Lease-options are usually done during a slow real estate market. During a hot market, the seller can simply sell the home in the regular manner.

What risks do a lease option hold for the buyer?

Individuals who attempt to buy homes on a lease-option rarely end up buying the home. This often has to do with the reason they try to buy on a lease-option. They usually cannot qualify for a home loan and expect that they will be able to qualify after a period of time. Later, they find they still cannot qualify - whether it is because of poor credit, lack of income (document able income), or lack of savings to have a large enough down payment.

If this happens, you lose any option money you might have paid up front or as part of your monthly payment.

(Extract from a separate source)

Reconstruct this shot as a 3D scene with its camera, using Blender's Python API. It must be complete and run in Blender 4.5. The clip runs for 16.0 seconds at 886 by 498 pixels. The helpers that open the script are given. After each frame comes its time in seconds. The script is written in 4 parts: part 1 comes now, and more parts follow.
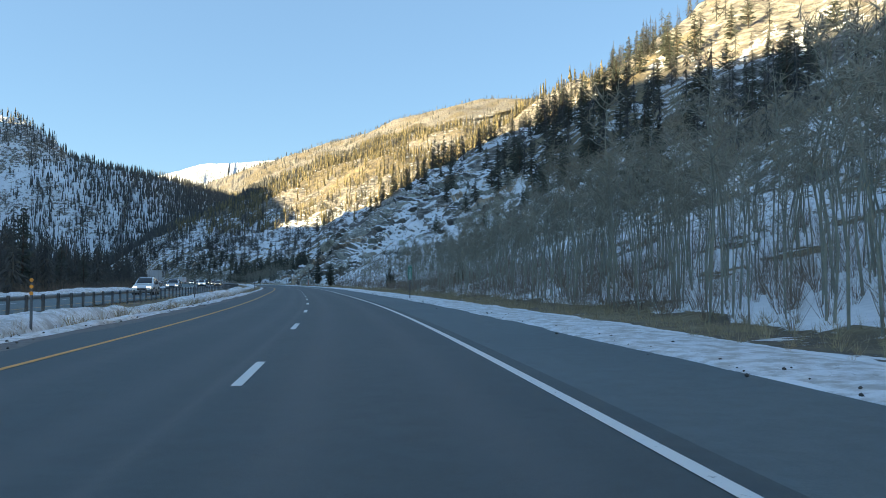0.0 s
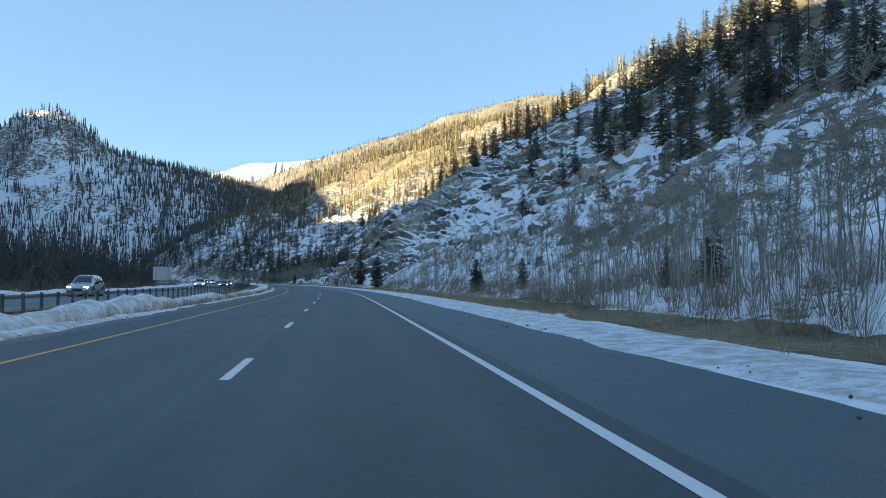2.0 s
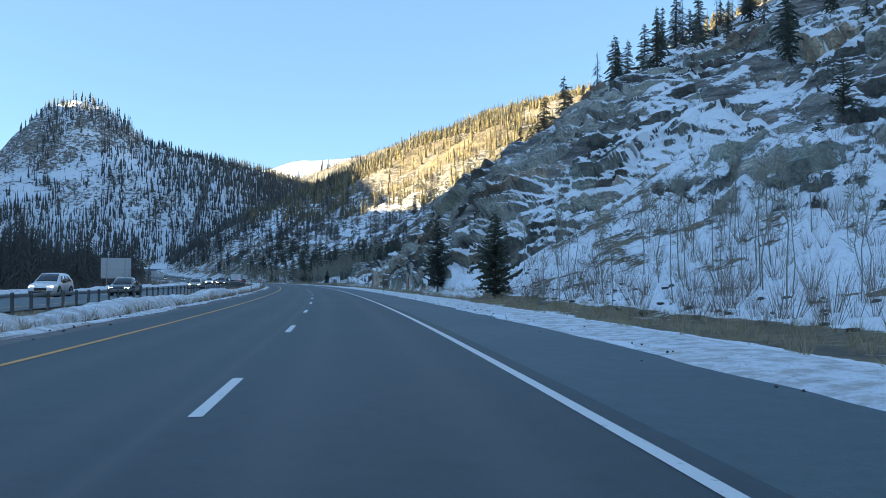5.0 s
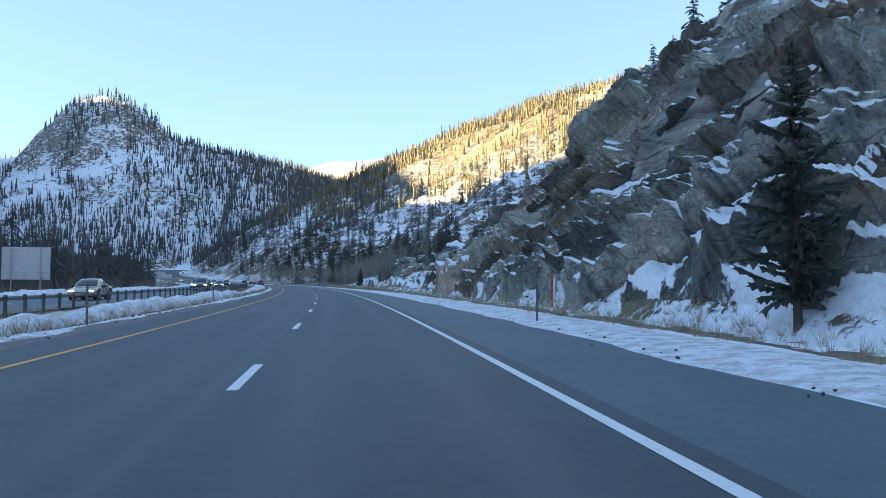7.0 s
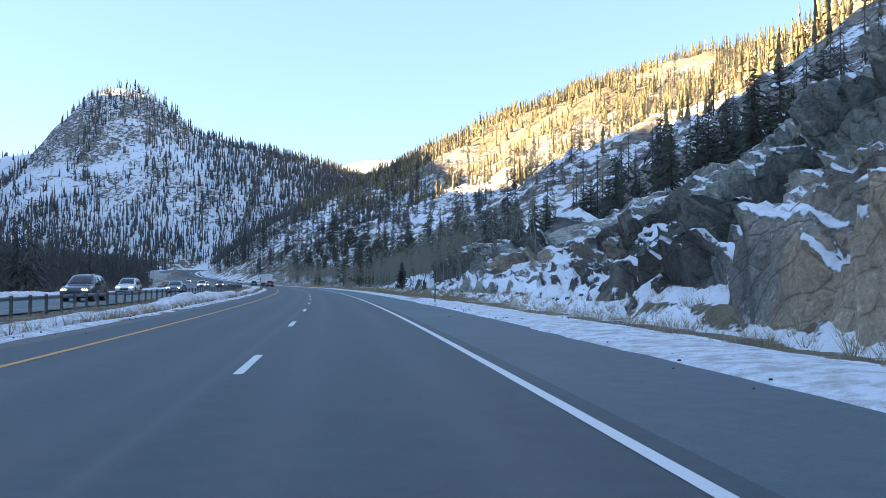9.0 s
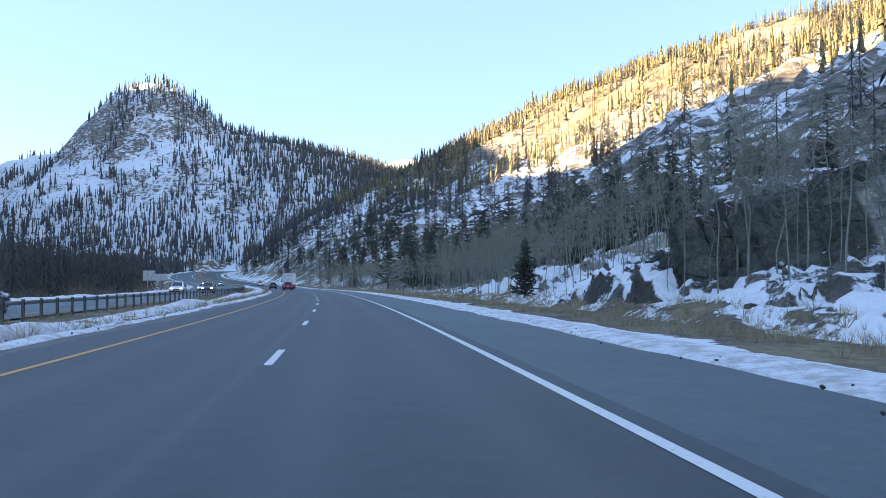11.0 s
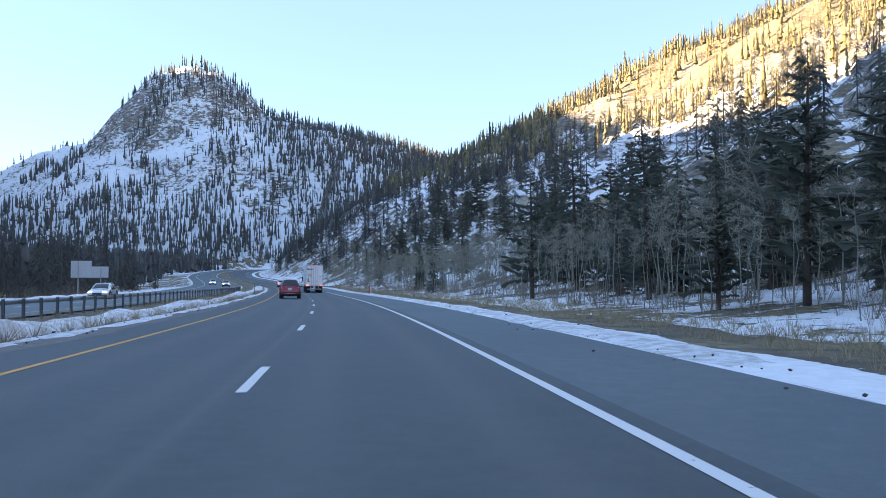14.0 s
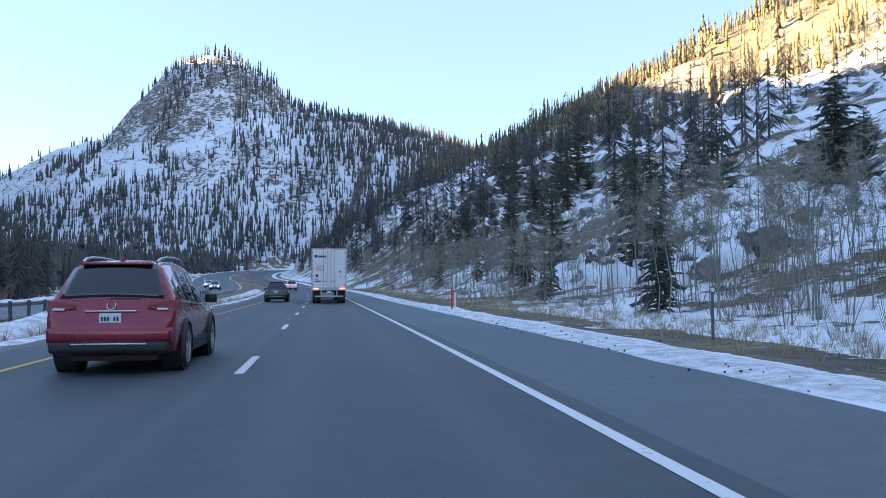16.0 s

What benefits do a lease option hold for the buyer?

I'll give you one recent example:

A couple got involved in a lease-option some time ago, just before the real estate market turned. As a result, by the time the option was about to expire the home was worth much more than the option price. They exercised the option to buy and sold the house in a double-escrow, pocketing a tidy sum. Of course, they could have simply bought the home, but they still could not qualify for the home loan.

It would have been much easier if the lease-option had a clause allowing the couple to "assign" the option to a third party, but most sellers are savvy enough to include a "non-assignable" clause in the lease-option contract.

What benefits do a lease option hold for the seller?

  • They often get to sell the house at a higher price than they could sell it in a normal transaction.
  • They can sell the house during a slow market.
  • By being able to collect a larger monthly payment than they could obtain in a normal lease, the property "cash-flows" and they don't have to come up with money out of their own pocket each month to make the mortgage payment.
  • They get some up-front option money and when the buyer cannot exercise the option, they get to keep it.

I would appreciate knowing how a contract is worded in a "rent with option to buy" situation. Or is there a site I could download such sample forms?

I found a place where you can buy such a form for $14.95 on line. The URL is http://kaktus.com/opt/opt4.html.

The lease part of the form is pretty straightforward most of the time and is just like any other lease. The option just means that you have an "option" to purchase the home within a specified period of time. It makes sense to specify the option price in the lease/option contract.